Most electronics should be recycled, not tossed in the trash

Recycle electronics

Earth Day is April 22, and a good time to think about something that’s important all year round: recycling electronics. Electronic waste is different than most because it often contains toxic materials that require special handling. Higher-end electronics like cellphones and computers also contain mined metals that are valuable and relatively easy to recycle.

Here are a few stats from the EPA to put it in perspective:

  • Recycling one million laptops saves the energy equivalent of the electricity used by more than 3,500 U.S. homes in a year.
  • For every million cell phones we recycle, 35,000 pounds of copper, 772 pounds of silver, 75 pounds of gold and 33 pounds of palladium can be recovered.

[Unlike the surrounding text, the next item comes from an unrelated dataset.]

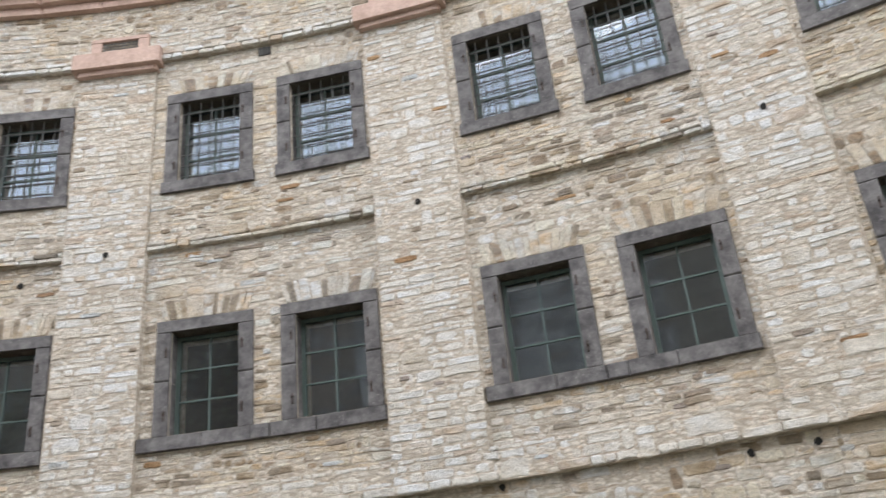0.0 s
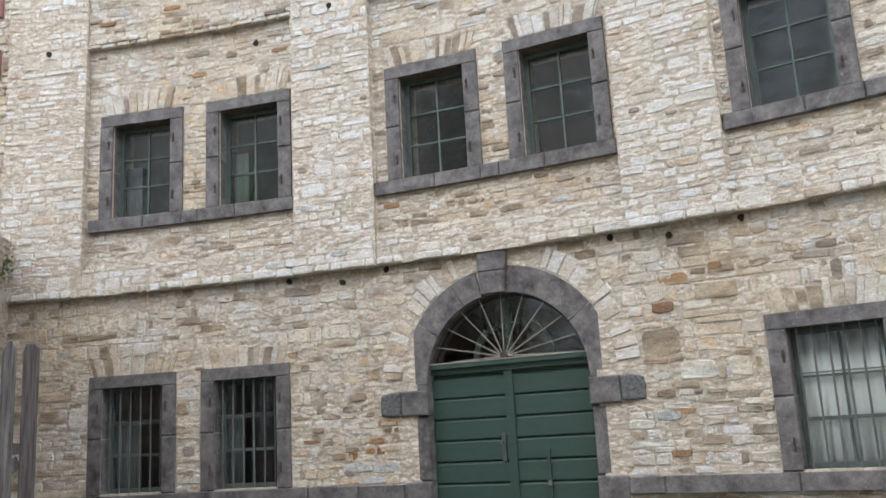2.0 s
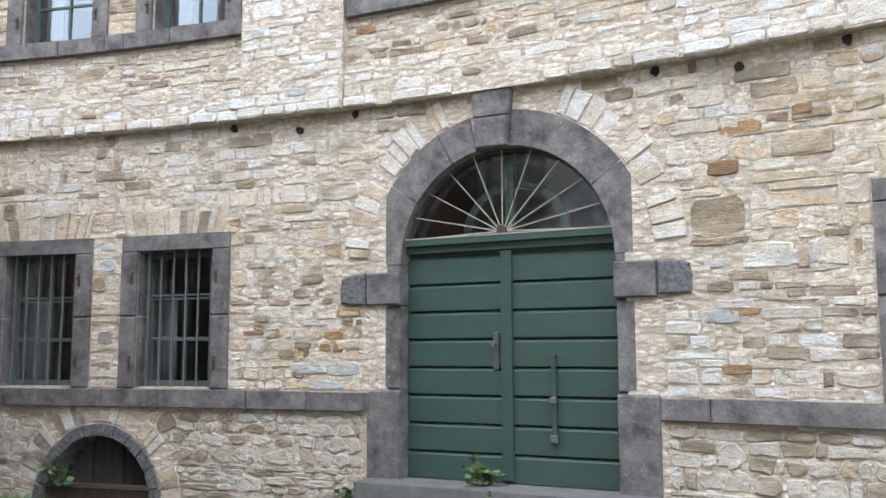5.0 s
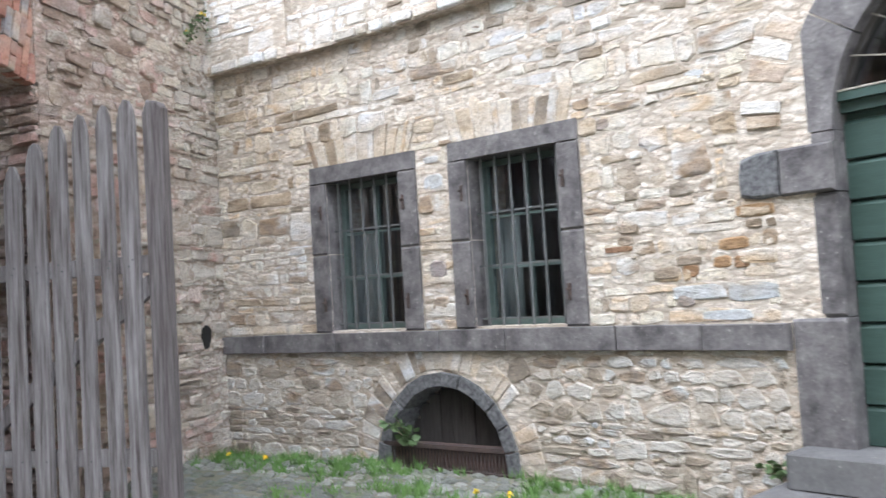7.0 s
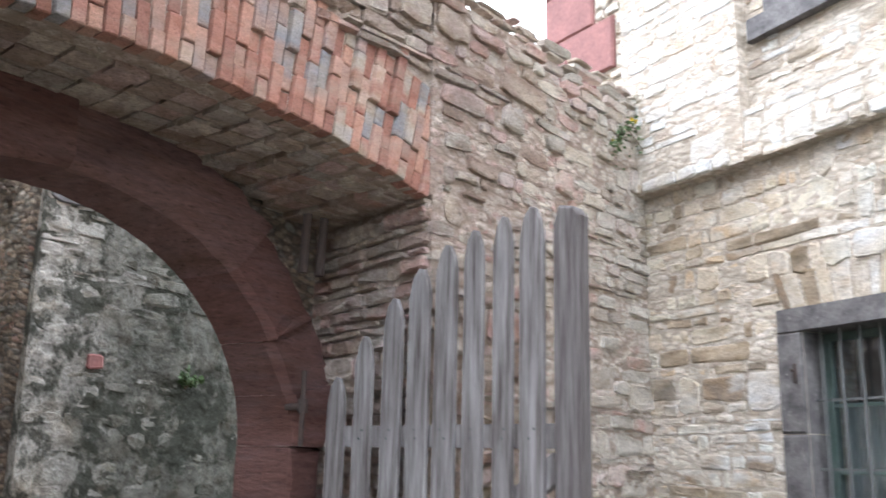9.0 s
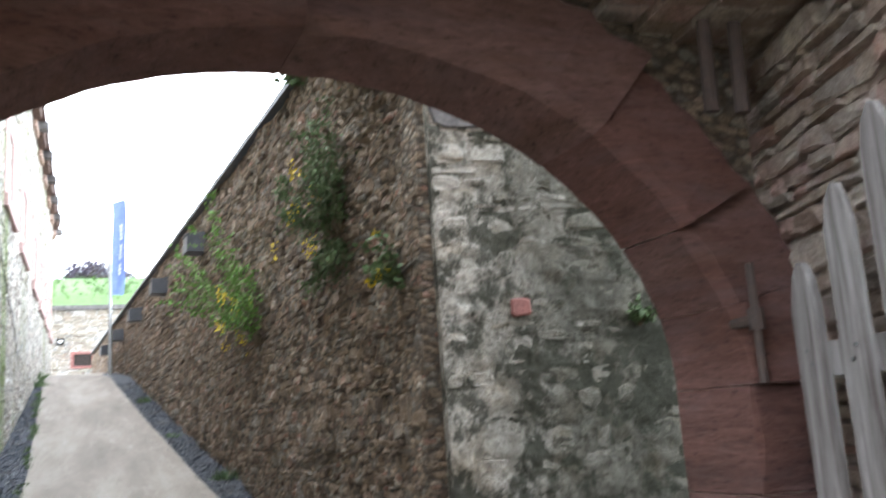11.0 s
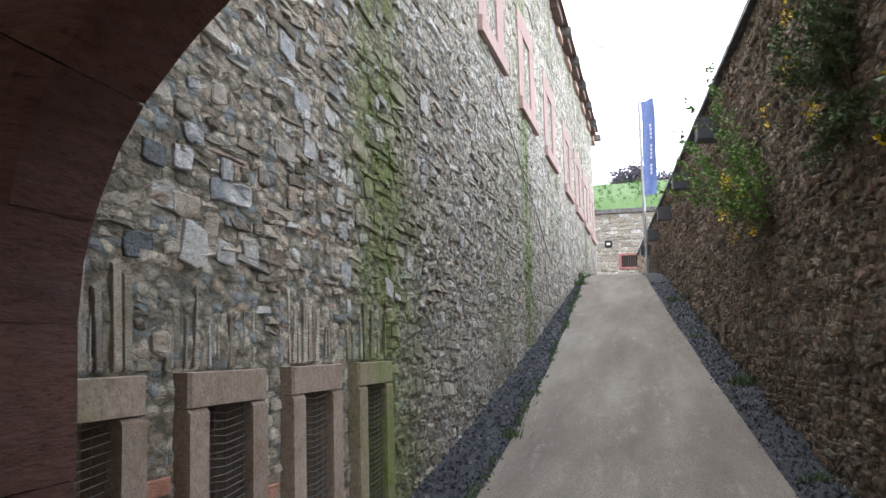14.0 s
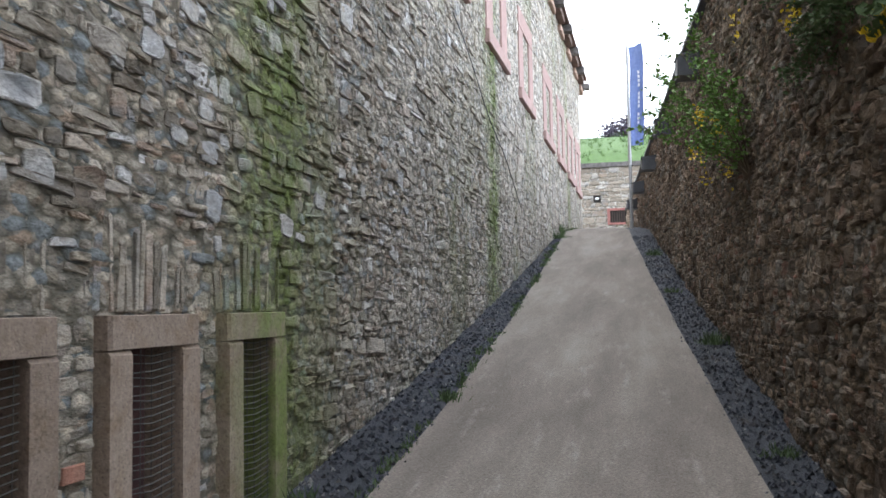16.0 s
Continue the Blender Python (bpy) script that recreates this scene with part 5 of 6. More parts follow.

The list of toxic stuff in electronics is a real witch’s brew of bad things ranging from lead and mercury to chlorofluorocarbons and arsenic. Some items, like smoke detectors and medical equipment, can even have radioactive substances in them. It’s a good idea to do our part and make sure these things are disposed of properly.


Where to recycle

Even though your typical curbside recycling provider won’t handle e-waste, there are plenty of places that do. Did you know, for example, that retailers like Best Buy and Staples will take old TVs, mobile devices and computers with no charge? You might call your local store before you show up with your old 400-pound Sony, but generally you can just head over to the customer service counter and hand these items to the clerk.

If you don’t have one of these stores nearby, check the manufacturer’s website to see if they offer any kind of mail-in recycling program. Apple, LG, Vizio, Sprint, Samsung and Dell are just a few of the manufacturers that have such programs, and some will even give you credit for your old clunker.

Yet another option is a private electronics recycling center. Here’s a list of them by state.

But before you give your old laptop or TV the heave-ho, you might check to see if it’s repairable. Even if you no longer want it, someone may, and there are plenty of outfits out there that will buy old electronics, fix and resell them (especially Apple gear). Google around and see if that’s an option, and you might even get a few bucks for your stuff.

If it is truly the end of the road for you and your electronic device, be sure to completely erase any personal information before sending it on its way. For mobile devices, look for a “factory reset” option to wipe the device clean. For Windows computers, look for “remove everything and reinstall Windows” in settings. On a Mac, use the Disk Utility program to wipe your disc.